Medieval fiction is fond of expansive narrative “Matters”, shared universes that find their inspiration in the legendary past and are built collaboratively over decades or even centuries. But a Matter is not just a set of characters, themes and subjects: it also has ideological and aesthetic implications. The Matter of France, built around the semi-mythical exploits of Charlemagne and his warriors in their defence of the Christian faith, and the Matter of Britain, which focuses on Arthur, his Knights of the Round Table and their adventures, are two of the most popular representatives of this literary practice in the French-speaking world. They manifest themselves in different genres: chanson de geste on one hand and roman (romance) on the other.
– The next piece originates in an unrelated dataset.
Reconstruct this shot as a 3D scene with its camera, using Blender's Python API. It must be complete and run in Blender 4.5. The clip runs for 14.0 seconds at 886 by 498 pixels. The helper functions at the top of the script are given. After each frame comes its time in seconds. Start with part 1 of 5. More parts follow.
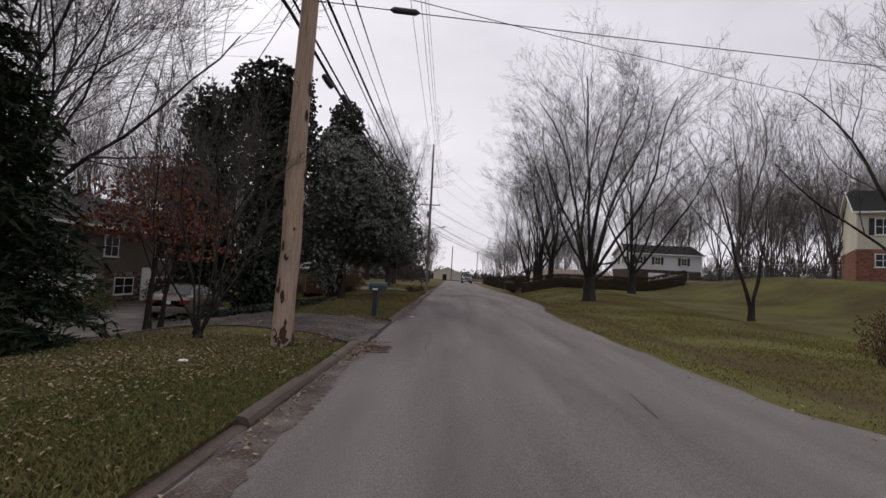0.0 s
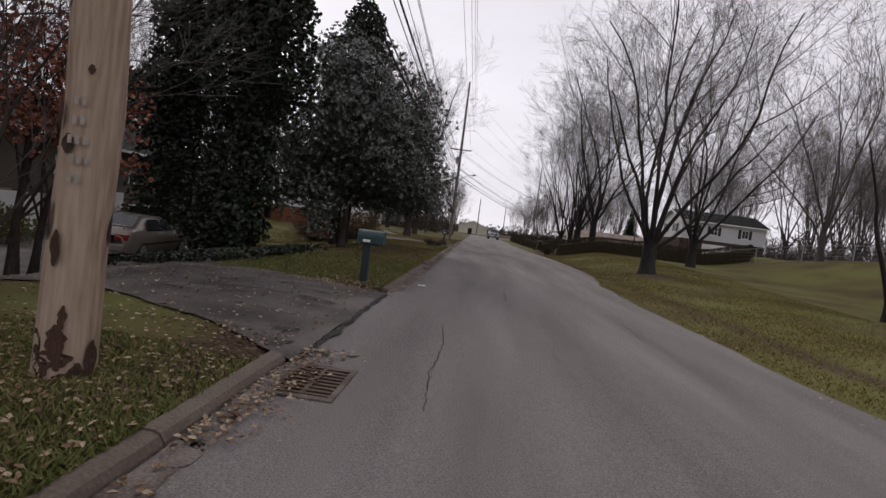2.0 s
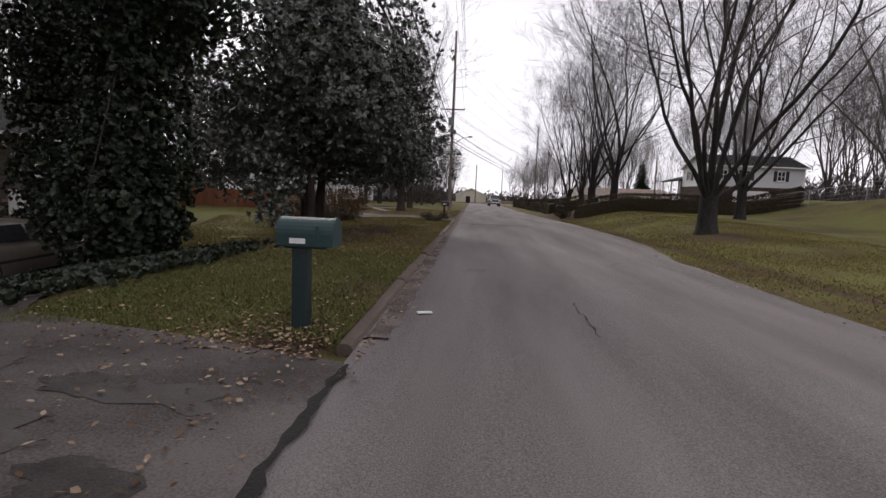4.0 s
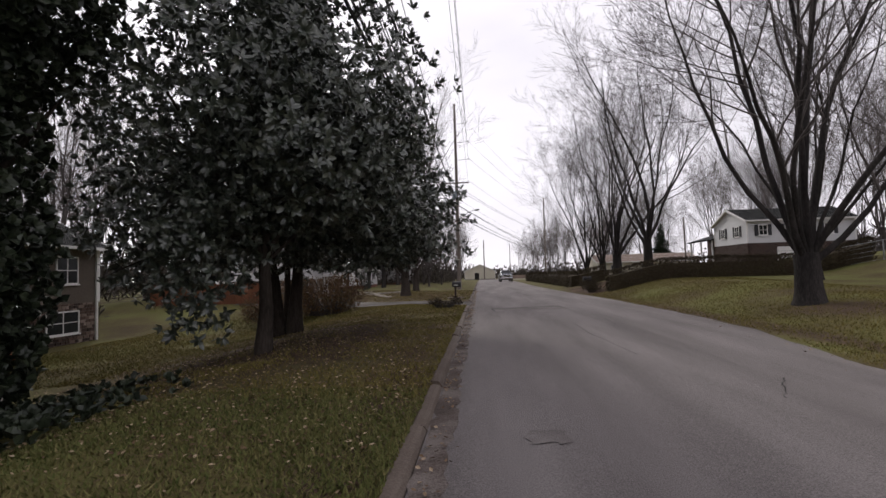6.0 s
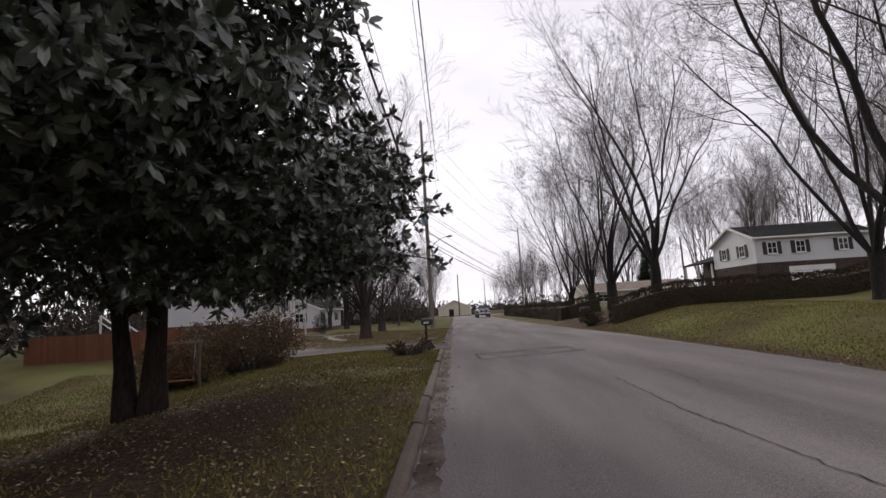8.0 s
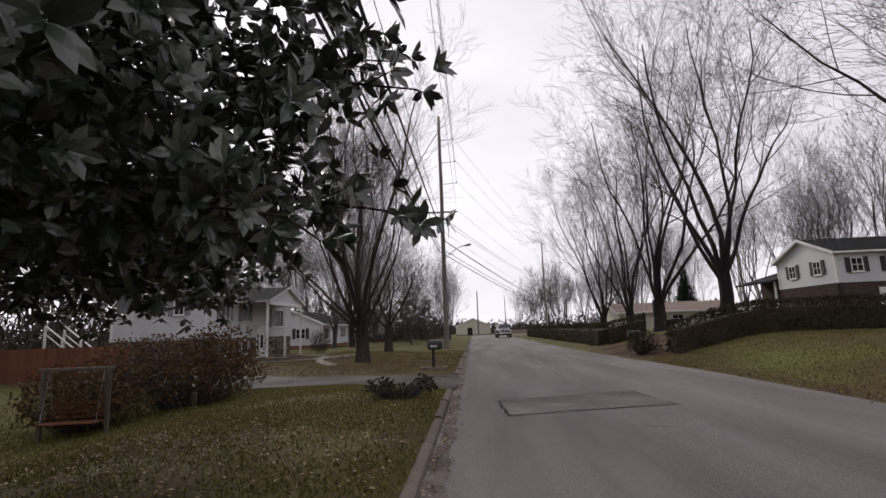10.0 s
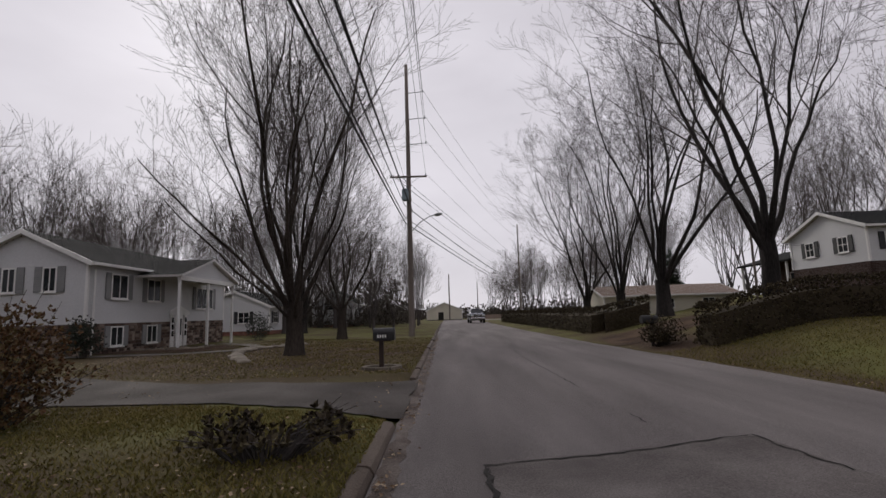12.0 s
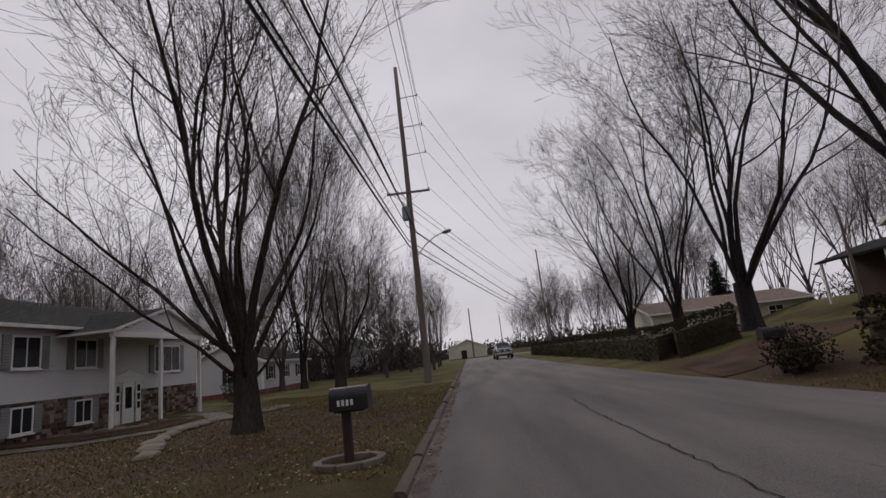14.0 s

The romances of Chrétien de Troyes will form the basis of our study of the Matter of Britain (mainly The Knight of the Cart and The Story of the Grail). We will study the Matter of France through its most famous representative, the Song of Roland, as well as another lesser known song, the Voyage de Charlemagne. Through the study of representative works of these two Matters, we will see how aesthetic decisions and ideological choices go hand in hand, constructing narratives that express the contradictions and aspirations of 11th to 13th century medieval society.
Chrétien de Troyes, Arthurian Romances (Penguin Classics, 1991)
The Song of Roland and Other Poems of Charlemagne (Oxford World’s Classics, 2017)
Second year standing or higher. At least 6 credits of English, or equivalent, is strongly recommended.
Not available for credit towards a Minor, Major or Honours program in French.